In talking about women and choices, we must also remember all those who women who long to be pregnant, to raise a child and cannot. They cannot for any number of reasons – they are infertile, they cannot afford it, they are not mentally or physically capable of raising a child, they are incarcerated.  We remember women who have suffered a miscarriage or still birth.  We remember women both in our own country and around the world, who die in childbirth.  In 2012 it is still the fact that 350,000 women and girls die every year as a result of preventable pregnancy and childbirth complications.  It seems to me that these lives are lost in the midst of our debates.  They are the silent victims – lost amidst the arguments.
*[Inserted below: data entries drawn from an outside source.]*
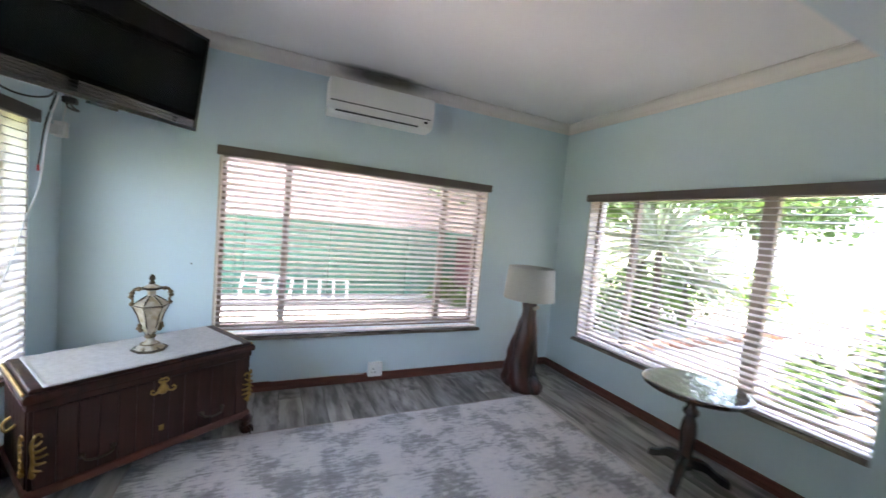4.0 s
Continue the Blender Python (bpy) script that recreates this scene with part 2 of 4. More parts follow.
# outdoors
LAWN = surface("mown_lawn", (0.115, 0.15, 0.055), (0.09, 0.12, 0.042), 0.9, scale=1.2, bump=1.0, fine=60, wear=(0.17, 0.19, 0.075), wear_scale=0.7, bump_dist=0.03)
SOIL = surface("dark_bed_soil", (0.06, 0.042, 0.03), (0.035, 0.025, 0.018), 0.95, scale=9, bump=1, fine=25, bump_dist=0.02)
PAVER = surface("pinkish_paver", (0.275, 0.237, 0.217), (0.235, 0.20, 0.182), 0.88, scale=5, bump=0.4, fine=40, vary=0.07, wear=(0.21, 0.178, 0.158), wear_scale=2)
GRIT = surface("paving_joint_sand", (0.235, 0.205, 0.185), None, 0.95, bump=0.5)
GREENWALL = surface("weathered_green_paint", (0.048, 0.15, 0.098), (0.038, 0.12, 0.078), 0.6, scale=2.5, bump=0.3, fine=14, wear=(0.09, 0.15, 0.115), wear_scale=1.6, vary=0.12)
PINKWALL = surface("pale_pink_plaster", (0.50, 0.38, 0.34), (0.44, 0.33, 0.29), 0.85, scale=2, bump=0.4, fine=20)
REDGATE = surface("dark_red_paint", (0.10, 0.022, 0.022), (0.065, 0.016, 0.016), 0.5, scale=5, stretch=(1, 1, 3), bump=0.15)
WHITEPAINT = surface("white_gloss_paint", (0.72, 0.70, 0.66), (0.62, 0.60, 0.56), 0.45, scale=8, bump=0.1)
CONCRETE = surface("grey_concrete", (0.24, 0.22, 0.20), (0.18, 0.165, 0.15), 0.9, scale=5, bump=0.5, fine=30)
EDGING = surface("terracotta_edging_stone", (0.36, 0.19, 0.12), (0.26, 0.15, 0.10), 0.9, scale=6, bump=0.6, fine=25, vary=0.25)
AGAVE = surface("grey_green_succulent", (0.41, 0.46, 0.32), (0.28, 0.34, 0.20), 0.45, scale=3, stretch=(6, 6, 0.7), bump=0.1, vary=0.3, translucent=0.15)
LEAF = surface("garden_leaves", (0.06, 0.105, 0.028), (0.035, 0.068, 0.018), 0.6, scale=1.5, vary=0.1, bump=0.1, translucent=0.35)
LEAF_LIGHT = surface("bright_green_leaves", (0.12, 0.20, 0.04), (0.075, 0.14, 0.03), 0.6, scale=1.5, vary=0.15, bump=0.1, translucent=0.35)
BARK = surface("grey_brown_bark", (0.10, 0.08, 0.06), (0.05, 0.04, 0.03), 0.95, scale=5, stretch=(3, 3, 0.6), bump=1, fine=12, bump_dist=0.03)
ROOFMETAL = surface("corrugated_roof_sheet", (0.22, 0.21, 0.22), (0.16, 0.155, 0.165), 0.5, metal=0.4, scale=3, bump=0.1)
CREAMHOUSE = surface("cream_house_plaster", (0.50, 0.42, 0.29), (0.44, 0.37, 0.25), 0.85, scale=1.5, bump=0.4, fine=20)
FASCIA = surface("brown_fascia_board", (0.13, 0.065, 0.05), (0.10, 0.05, 0.04), 0.55, scale=4, bump=0.1)
BLUE = surface("blue_plastic", (0.03, 0.16, 0.36), None, 0.45)
BRICK = brick_material("orange_face_brick", (0.56, 0.31, 0.225), (0.40, 0.215, 0.165), (0.52, 0.45, 0.40))


def patched(m, name, centre, half, dark, blur=0.6):
    """A copy of a paint with one soft darker patch of its own shape round centre."""
    c = m.copy()
    c.name = name
    n, l = c.node_tree.nodes, c.node_tree.links
    p = n["Principled BSDF"]
    src = p.inputs["Base Color"].links[0].from_socket
    co = n.new("ShaderNodeTexCoord")
    sub = n.new("ShaderNodeVectorMath"); sub.operation = "SUBTRACT"; sub.inputs[1].default_value = centre
    div = n.new("ShaderNodeVectorMath"); div.operation = "DIVIDE"; div.inputs[1].default_value = half
    ln = n.new("ShaderNodeVectorMath"); ln.operation = "LENGTH"
    nz = n.new("ShaderNodeTexNoise"); nz.inputs["Scale"].default_value = 7; nz.inputs["Detail"].default_value = 6
    ad = n.new("ShaderNodeMath"); ad.operation = "MULTIPLY_ADD"; ad.inputs[1].default_value = 0.5
    mr = n.new("ShaderNodeMapRange"); mr.inputs[1].default_value, mr.inputs[2].default_value = 1.25, 1.25 - blur
    mr.inputs[3].default_value, mr.inputs[4].default_value = 0.0, 0.85
    mx = n.new("ShaderNodeMix"); mx.data_type = "RGBA"; mx.inputs[7].default_value = (*dark, 1)
    l.new(co.outputs["Object"], sub.inputs[0]); l.new(sub.outputs[0], div.inputs[0]); l.new(div.outputs[0], ln.inputs[0])
    l.new(co.outputs["Object"], nz.inputs["Vector"]); l.new(nz.outputs["Fac"], ad.inputs[0]); l.new(ln.outputs["Value"], ad.inputs[2])
    l.new(ad.outputs[0], mr.inputs[0]); l.new(mr.outputs[0], mx.inputs[0]); l.new(src, mx.inputs[6]); l.new(mx.outputs[2], p.inputs["Base Color"])
    return c


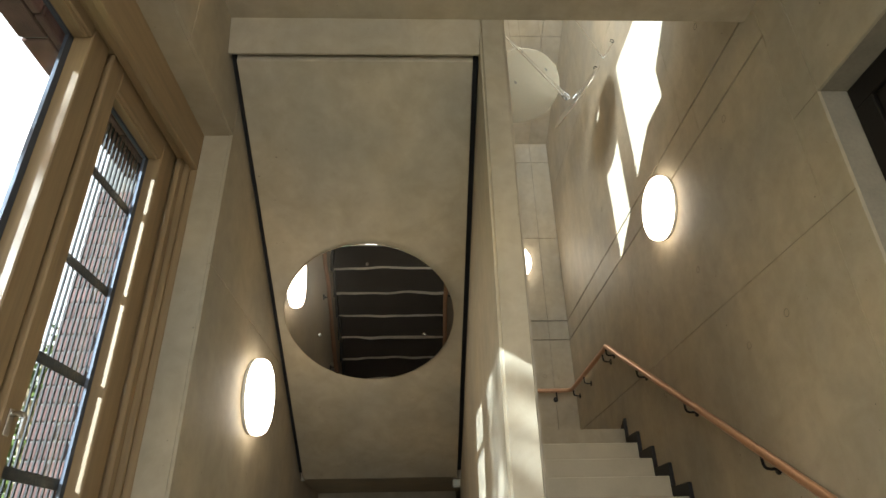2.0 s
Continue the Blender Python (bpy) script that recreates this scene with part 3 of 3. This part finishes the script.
def ivy(name, label, cx, cy, sx, sy, h, count):
    """A screen of climbing leaves: many small pointed leaves in clumps on thin stems."""
    rnd = random.Random(7)
    t = tagged(new(name), label, "shrub")
    bm = bmesh.new()
    for _ in range(14):
        x, y = cx + rnd.uniform(-sx, sx), cy + rnd.uniform(-sy, sy)
        tube(bm, [(x, y, -0.42), (x + rnd.uniform(-0.2, 0.2), y + rnd.uniform(-0.2, 0.2), h * 0.5), (x + rnd.uniform(-0.4, 0.4), y + rnd.uniform(-0.4, 0.4), h * rnd.uniform(0.7, 1.0))], 0.02, 6)
    part("stems", bm, OAK, t)
    verts, faces = [], []
    clumps = [(cx + rnd.gauss(0, sx * 0.6), cy + rnd.gauss(0, sy * 0.6), rnd.uniform(-0.2, h)) for _ in range(count // 30)]
    for c in clumps:
        for _ in range(30):
            p = Vector(c) + Vector((rnd.gauss(0, 0.22), rnd.gauss(0, 0.22), rnd.gauss(0, 0.2)))
            q = Euler((rnd.uniform(-0.9, 0.9), rnd.uniform(-0.9, 0.9), rnd.uniform(0, 6.28))).to_matrix()
            k = rnd.uniform(0.04, 0.075)
            base = len(verts)
            for a, b in ((0, -1), (0.62, -0.2), (0, 1.1), (-0.62, -0.2)):
                verts.append(p + q @ Vector((a * k, b * k, 0.25 * k * abs(a))))
            faces.append((base, base + 1, base + 2, base + 3))
    me = bpy.data.meshes.new("leaves")
    me.from_pydata(verts, [], faces)
    me.materials.append(LEAF)
    ob = new("leaves", me)
    ob.parent = t
    return t


ivy("shrub", "sunlit yellow-green climbing shrub outside the window", -4.0, 4.35, 0.45, 0.45, 2.9, 9000)

# ---- bricks of the window reveal ----
def brick_mesh(a, b, c):
    bm = box(bmesh.new(), -a / 2, a / 2, -b / 2, b / 2, -c / 2, c / 2, bevel=0.004)
    me = bpy.data.meshes.new("brick")
    bm.to_mesh(me)
    bm.free()
    me.materials.append(BRICK)
    return me


CLOSER, SHORT, SOLDIER, NARROW = brick_mesh(0.055, 0.06, 0.065), brick_mesh(0.1025, 0.06, 0.065), brick_mesh(0.1025, 0.215, 0.06), brick_mesh(0.03, 0.215, 0.06)


def brick(me, x, y, z, parent):
    o = new("brick", me)
    o.location = (x, y, z)
    o.parent = parent


for i in range(-4, 33):
    z = 0.0375 + 0.075 * i
    for me, x in ((SHORT, 0.051), (SHORT, 0.1640)) if i % 2 else ((CLOSER, 0.0275), (SHORT, 0.1165), (CLOSER, 0.2055)):
        brick(me, XO0 + x, JO + 0.03, z, outer)
for i in range(12):
    brick(SOLDIER, XLN + 0.0515, JO - 0.13 - 0.225 * i, LINT + 0.03, outer)
    brick(NARROW, XLN + 0.125, JO - 0.24 - 0.225 * i, LINT + 0.03, outer)


# ---- tie holes of the cast walls ----
def tie_hole(parent, centre, normal, radius=0.021):
    """A filled formwork tie hole: a shallow dished plug with a rim."""
    m = Matrix.Translation(centre) @ Vector(normal).to_track_quat("Z", "Y").to_matrix().to_4x4()
    part("tie_plug", lathe([(0, -0.004), (radius * 0.8, -0.003), (radius * 0.85, 0.0012), (radius, 0.0012), (radius, -0.004)], m, 18), JOINT, parent, smooth=True)


for y, z in ((0.38, 1.835), (0.77, 1.805), (0.43, 3.79), (2.0, 1.86), (2.7, 3.83), (1.12, 2.42), (0.42, 3.04)):
    tie_hole(wall_right, (XR, y, z), (-1, 0, 0))
for x, z in ((0.855, 5.40), (0.852, 3.852), (0.326, 2.711), (1.091, 2.718)):
    tie_hole(wall_back, (x, YB, z), (0, -1, 0))


# ---- the tree that dapples the low sun ----
def tree(cx, cy, cz, rx, rz, count):
    rnd = random.Random(11)
    t = tagged(new("tree"), "slender leafy tree standing outside the building", "tree")
    bm = bmesh.new()
    n, rings = 10, []
    for k in range(9):
        f = k / 8
        r = 0.14 * (1 - 0.8 * f)
        z = -0.42 + f * (cz + rz * 0.6 + 0.42)
        rings.append([bm.verts.new((cx + 0.12 * math.sin(3 * f) + r * math.cos(2 * math.pi * i / n), cy + r * math.sin(2 * math.pi * i / n), z)) for i in range(n)])
    for a, b in zip(rings, rings[1:]):
        for i in range(n):
            bm.faces.new((a[i], a[(i + 1) % n], b[(i + 1) % n], b[i]))
    for _ in range(16):
        z = cz + rnd.uniform(-rz, rz * 0.5)
        g = rnd.uniform(0, 6.28)
        tube(bm, [(cx, cy, z - 0.3), (cx + 0.5 * rx * math.cos(g), cy + 0.5 * rx * math.sin(g), z), (cx + rx * math.cos(g), cy + rx * math.sin(g), z + 0.3)], 0.02, 6)
    part("trunk", bm, OAK, t)
    verts, faces = [], []
    while len(faces) < count:
        p = Vector((rnd.uniform(-1, 1), rnd.uniform(-1, 1), rnd.uniform(-1, 1)))
        if p.length > 1 or noise.noise(p * 2.6) < -0.12:
            continue
        p = Vector((cx + p.x * rx, cy + p.y * rx, cz + p.z * rz))
        q = Euler((rnd.uniform(-1.2, 1.2), rnd.uniform(-1.2, 1.2), rnd.uniform(0, 6.28))).to_matrix()
        k, base = rnd.uniform(0.05, 0.085), len(verts)
        for a, b in ((0, -1), (0.62, -0.1), (0, 1.1), (-0.62, -0.1)):
            verts.append(p + q @ Vector((a * k, b * k, 0.2 * k * abs(a))))
        faces.append((base, base + 1, base + 2, base + 3))
    me = bpy.data.meshes.new("crown")
    me.from_pydata(verts, [], faces)
    me.materials.append(LEAF)
    new("crown", me).parent = t


tree(-9.65, -8.15, 6.4, 1.6, 1.9, 3000)


detector = tagged(new("smoke_detector"), "small pale round smoke detector on the stairwell ceiling", "smoke detector")
md = Matrix.Translation((0.05, 3.40, zs(3.40) + 0.012)) @ Matrix.Rotation(math.pi, 4, "X")
part("base", lathe([(0, 0.0), (0.075, 0.0), (0.075, 0.018), (0, 0.018)], md, 28), RIM, detector, smooth=True)
part("cap", lathe([(0.062, 0.018), (0.058, 0.045), (0.04, 0.056), (0, 0.058)], md, 28), NOSING, detector, smooth=True)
Today we honor and celebrate our mothers, those who at their best are “the ones that love us best of all” as Max says in Where the Wild Things Are.  The ones who get mad and call their children “wild things”; who send their children to bed without dinner and then bring it in and “it is still hot.”  In the midst of our celebrating – whether we are going to brunch, video calling, or grieving our mothers and grandmothers who have passed – let us honor their choices.  Let us honor mothers today with a pledge to make create a world where “Habondia, the real abundance, the power to say yes and to say no, to open and to close, to take or to leave” exists for every person. May we work for a world where each child comes into this world to find a home filled with love – whether that home is with a mother and father, or two mothers or two fathers or a single parent; whether that child finds a home with the one who gave birth or one who adopts. Let us celebrate the women who choose not to be mothers – who nurture the next generation by being fabulous aunts, mentors, coaches and friends.  Let us honor all the ways of parenting – knowing that at the heart of the role of parent is to love – fiercely and tenderly.   May we rise up and praise our choices!